The great benefit (even pleasure) of this book is that on nearly every page I found myself thinking, “Yes, I heard about that before, but I did not understand it.”  Hengeveld is extraordinarily gifted at making difficult issues and processes clear and understandable.  I have no math or science background, yet I was able to understand.  Looking at a chapter title like “The Energy and Information Content of Society”, I thought, “What chance have I got?” -- yet he guided me through it and I understood.

Looking back at my notes, I am amazed how much I was able to learn in 300 pages.  It seems as if there are 1500 pages of information.  He makes vast and complicated issues clear and immediate.  For example, although people may be aware that we are running out of oil and water, how many realize that we are running out of phosphorus, of potassium, even helium!  And we cannot live without phosphorus any more than we can live without water.

I have never found such clear and riveting depictions of the loss of freshwater, biodiversity and essential nutrients, of the continents of plastic filling our oceans and the poisons in our air, water and soil.  If you read this book, you will understand why even the change of even a fraction of degree in the Earth’s temperature matters tremendously, why a newly planted forest does not reconstitute an ancient one, why ‘carrying capacity’ is a misleading idea, why an abstract world is increasingly prone to collapse.

If Hengeveld is a “cranky uncle”, always keeping an eye on numbers, processes and proofs, explaining everything step by step, that only makes it more powerful when his descriptions open up into an anguished and utterly informed lament for the Earth, for all the natural and human wonders we are on the verge of losing.  The beauty and emotion startles and convinces, like a cranky uncle who suddenly sings in a sonorous baritone. 

This book, if it receives any attention at all, will be attacked.  Because it shows plainly and vividly that “business as usual” cannot and will not go on.  And that is the very last thing we are willing to hear.  The solutions he proposes are mortifying – but the alternative is to consent to the death of billions.   
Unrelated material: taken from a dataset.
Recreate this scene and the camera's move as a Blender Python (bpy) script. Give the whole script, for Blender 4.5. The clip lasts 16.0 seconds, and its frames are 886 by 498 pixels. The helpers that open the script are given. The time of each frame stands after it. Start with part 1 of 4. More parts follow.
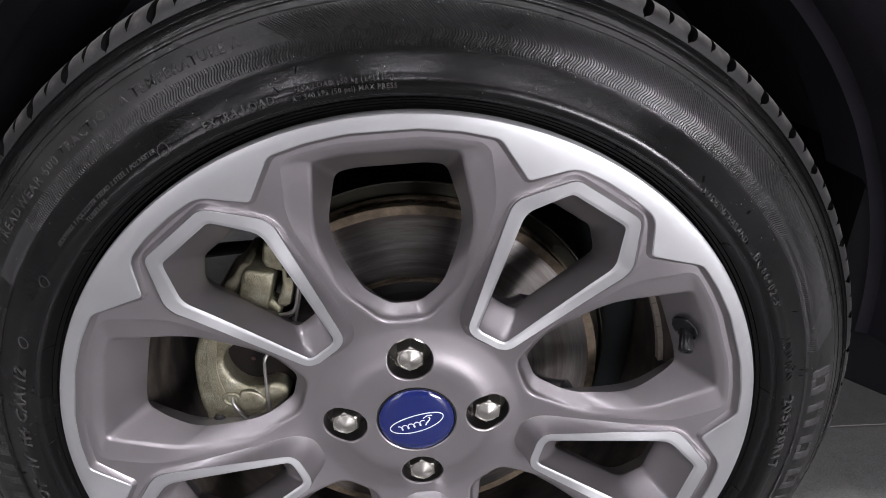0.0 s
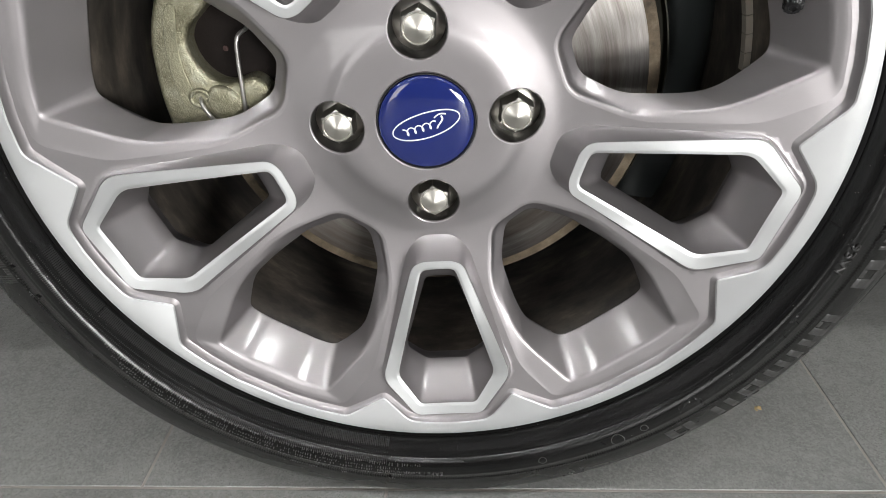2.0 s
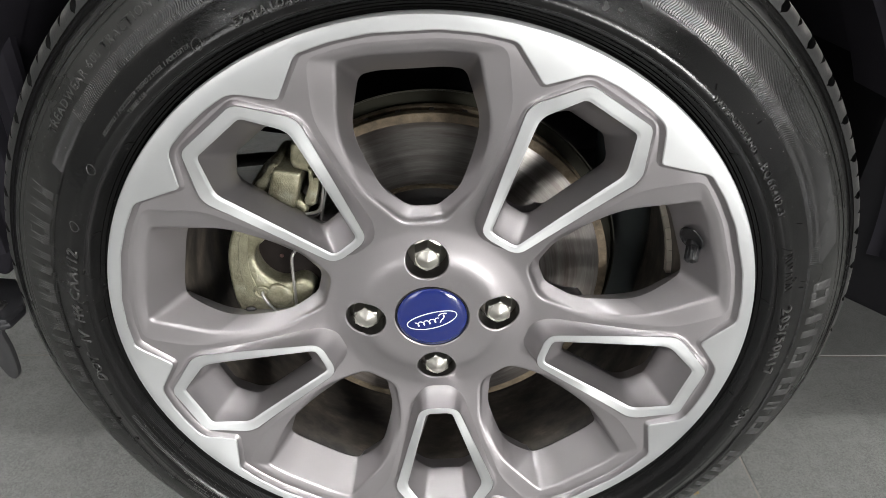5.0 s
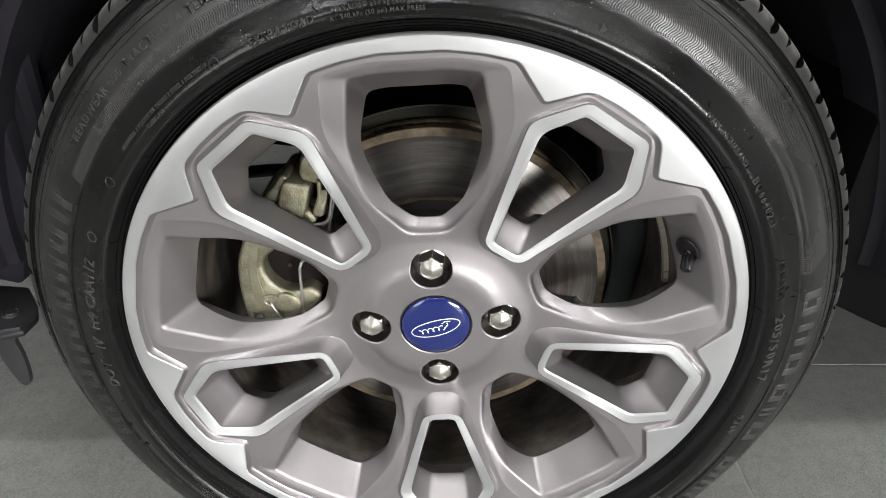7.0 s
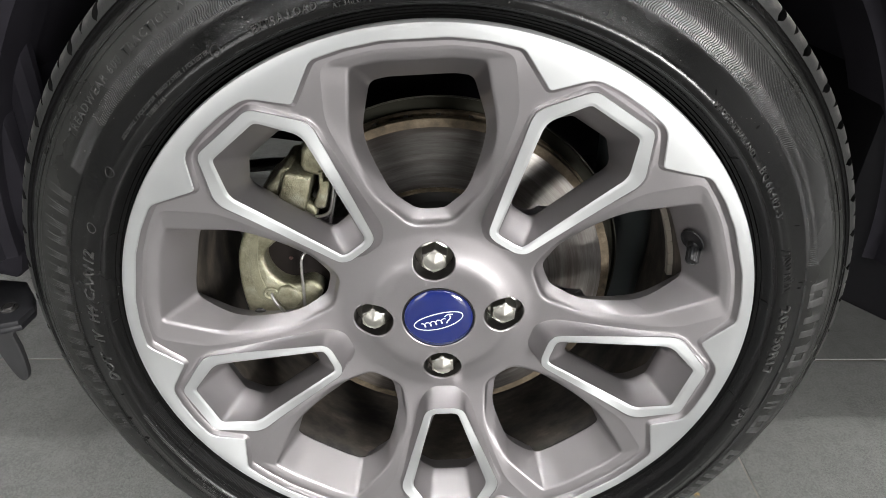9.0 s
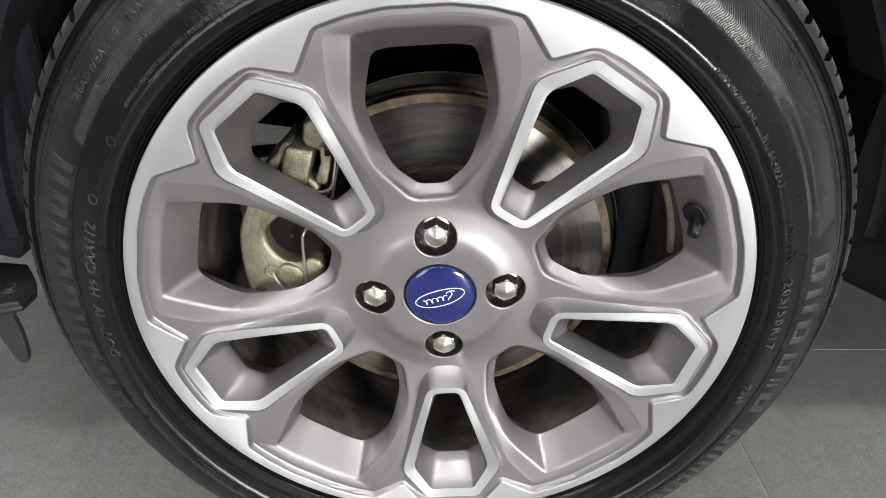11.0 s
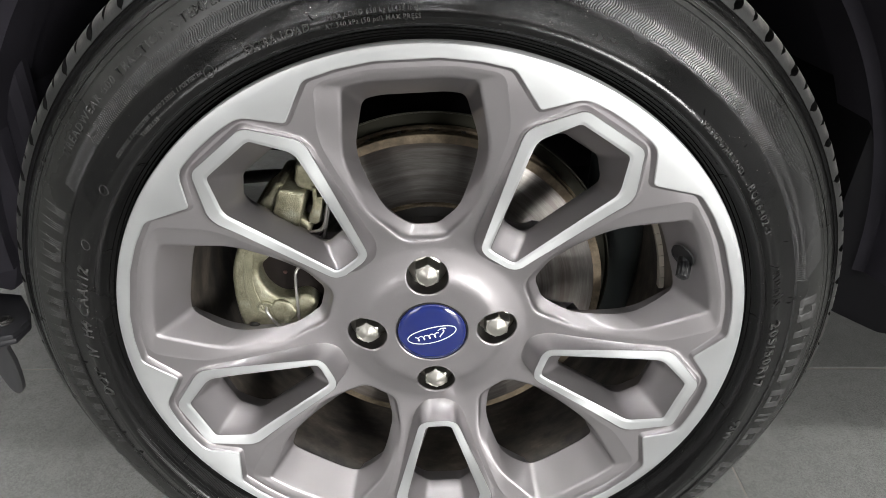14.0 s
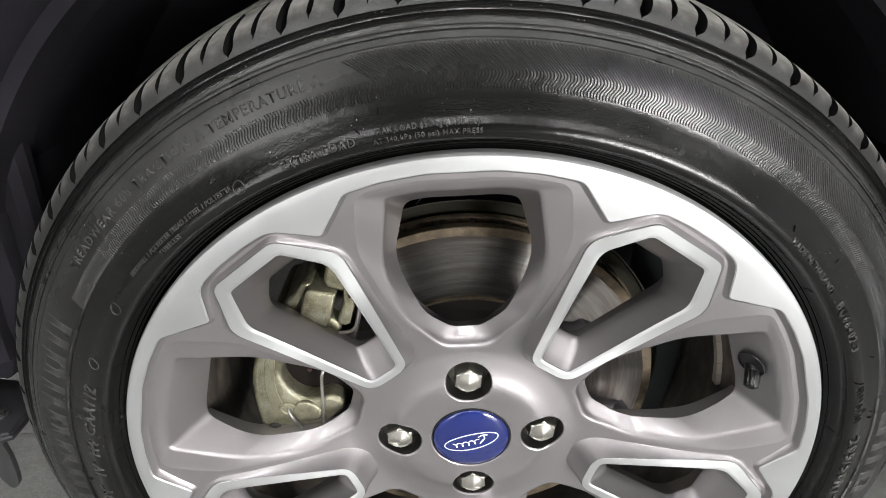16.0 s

The content and conclusions of this book may feel emotionally and psychologically  overwhelming.  Particularly because, when you close its covers, you return to a world where virtually everyone acts as if nothing is going on, as if “business as usual” can go on forever.  If you find your emotions challenging or hard to bear, I warmly recommend that you read Joanna Macy’s Active Hope

Although I learned a lot from Bill McKibben’s Eaarth and David W. Orr’s Down to the Wire, I think that Wasted World is now the best overview available of our global environmental situation – also known as “life on Earth”.  I plead with you to read it.